Shared System memory on Linux

Hello Everyone

I know that Windows provide Shared System memory for whole system. so It allow to allocate more memory than dedicated GPU has.

I am wondering, is it possible to do similar on Linux?
I think may be there is any option for that in drivers?

my issue is:
I have multiple OpenGL apps running in background, it don’t render anything, it just consume GPU memory on idle :(. however I cannot kill it because it provide other services for me. (on demand off screen render service)
Any other launched apps are stuck on gpu memory allocations/texture allocations because of no free gpu memory.

I am trying to find way how to extend video memory without hardware changes.

do you know any ways to reduce memory usage/limit usage for part of opengl apps?

What are the applications you are running? Can you share applications you are running? Please provide nvidia bug report. also see If you have a problem, PLEASE read this first - Linux - NVIDIA Developer Forums

Hello Sandip,

Actually this issue happens with any OpenGL aps, for example:

  • I have quadro card with 1024 megabytes of memory.
  1. Launch “steam -bigpicture”
  2. check nvidia-smi - steam process memory usage is 250 megabytes of video card memory, overall usage 500/1024
  3. Launch any game
  4. check nvidia-smi again - steam process memory usage is still same, so game has only 500 megabytes memory to use. But actually steam is background app now.

if game tries to allocate more than 500 megabytes then it fails and stuck. it is expected behavior for me. But I am looking for way how I can avoid it.

is there any option to use system memory as video memory for Linux, similar to windows “system shared memory”?

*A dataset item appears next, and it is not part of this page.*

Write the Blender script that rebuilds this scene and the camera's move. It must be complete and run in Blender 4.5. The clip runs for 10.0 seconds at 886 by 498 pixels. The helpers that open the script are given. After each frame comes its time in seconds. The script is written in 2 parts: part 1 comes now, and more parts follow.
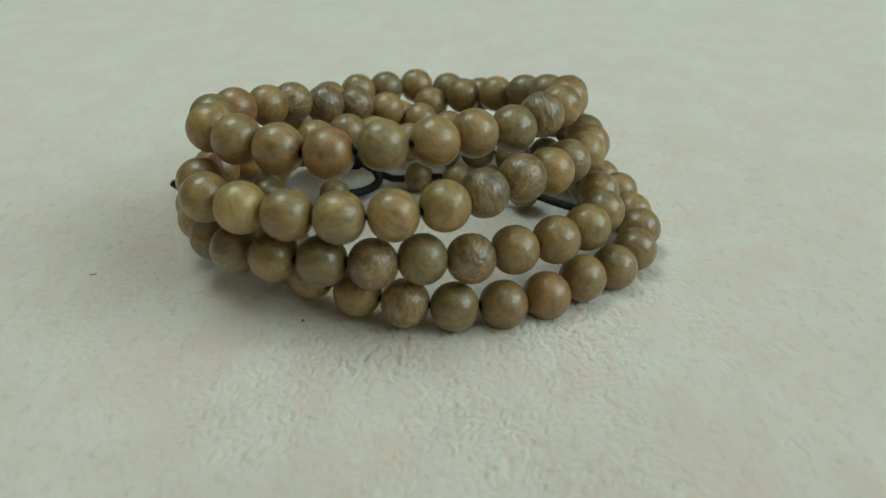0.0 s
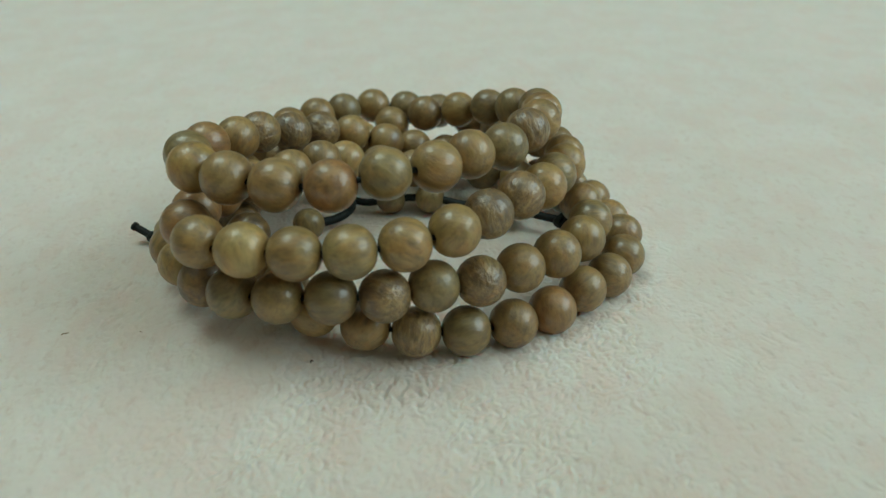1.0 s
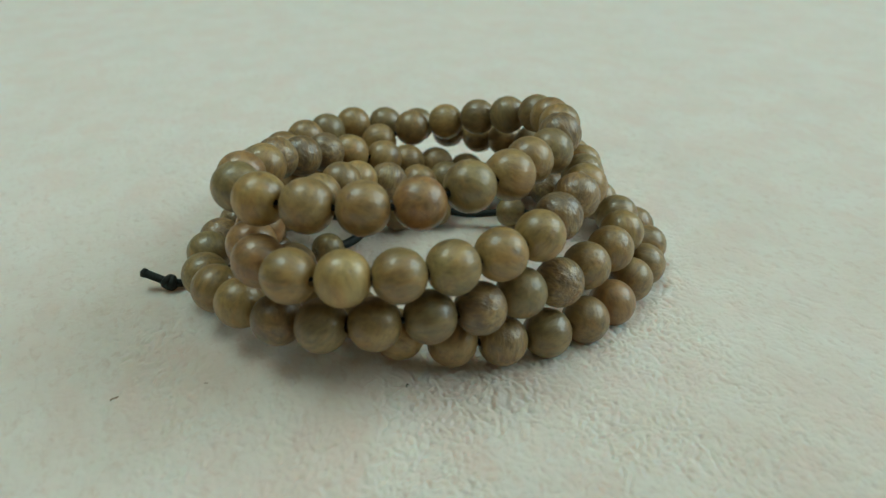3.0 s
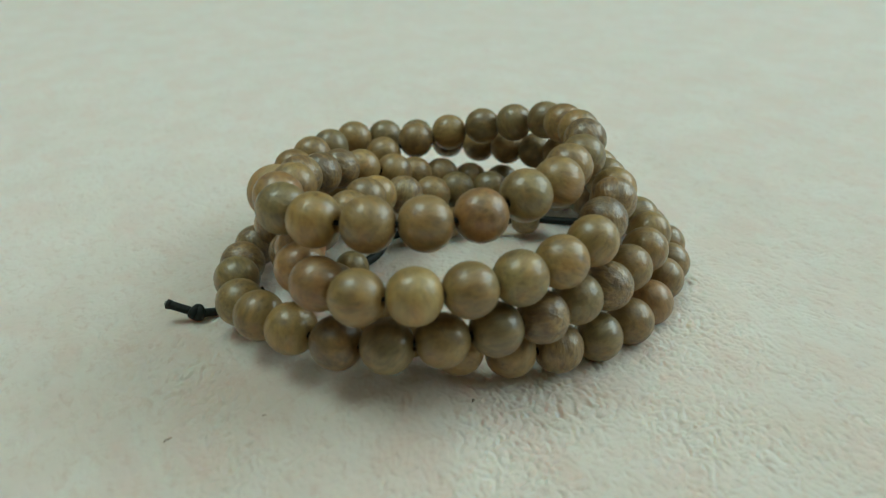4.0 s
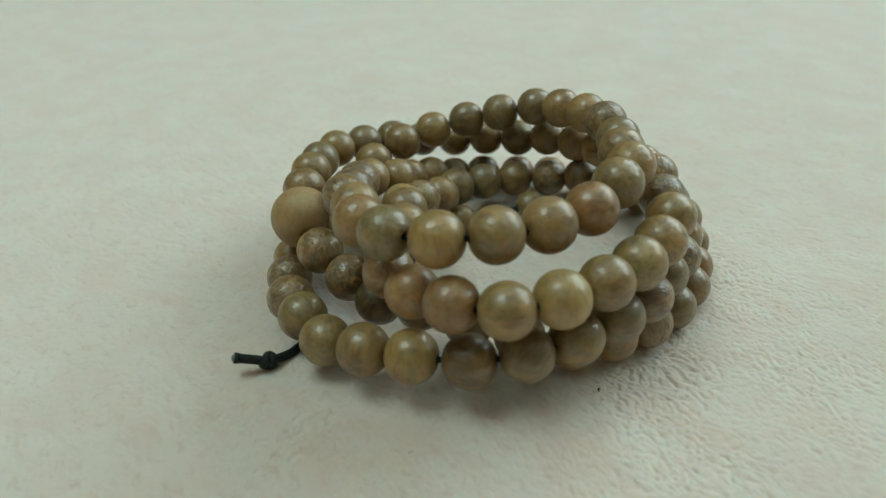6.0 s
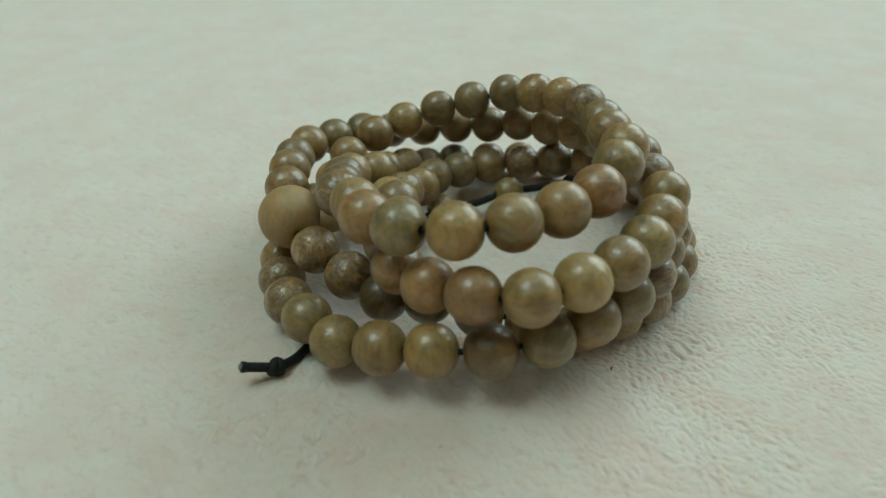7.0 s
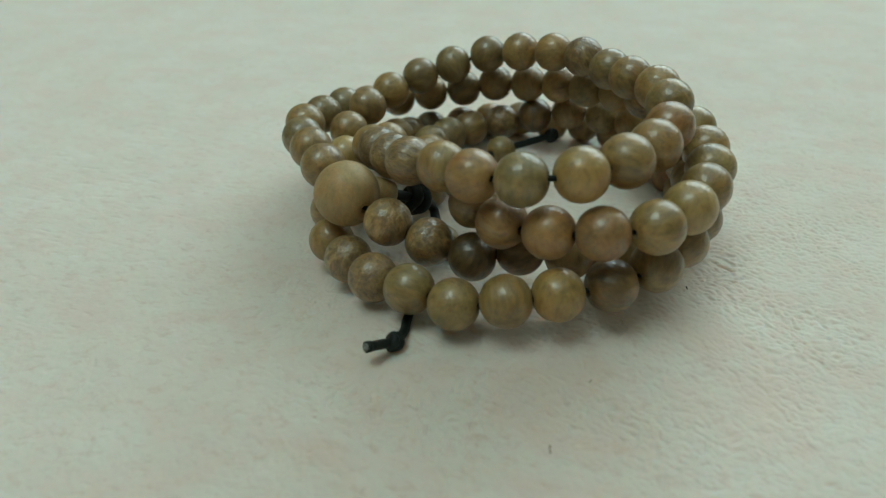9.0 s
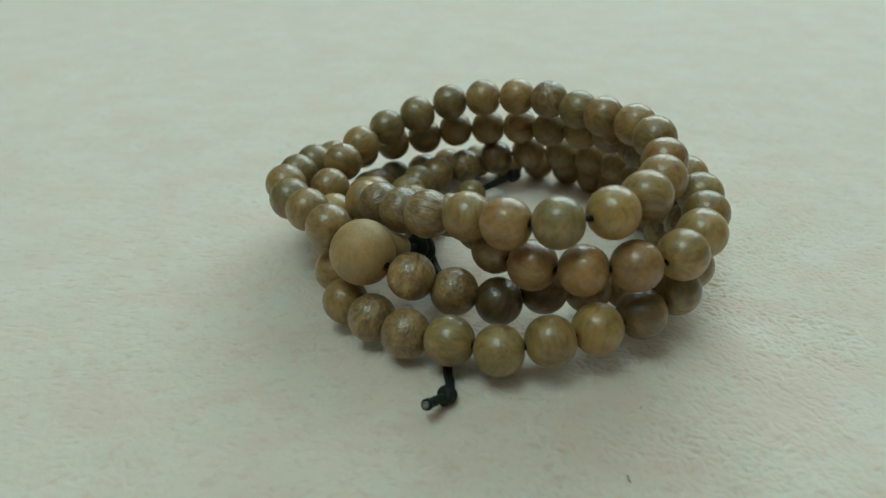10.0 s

I don’t think that I need to provide any bug report because it is feature-question or feature-request.

Thank you

I believe you may be a little confused as to what Windows “system shared memory” is (there is no such thing with that name, and for a very long time our GPUs have been able to “spill” in system memory when video memory is exhausted, on Windows as well as on Linux).
In the situation you describe the behavior is expected - just because you’re starting a new application doesn’t mean that other applications will “make room” for it (why would they). Once the VRAM limit is reached, the driver behavior will be a mix of evicting video memory not currently in use and spilling to system memory.
Either way if the game “fails and gets stuck”, it’s an application bug.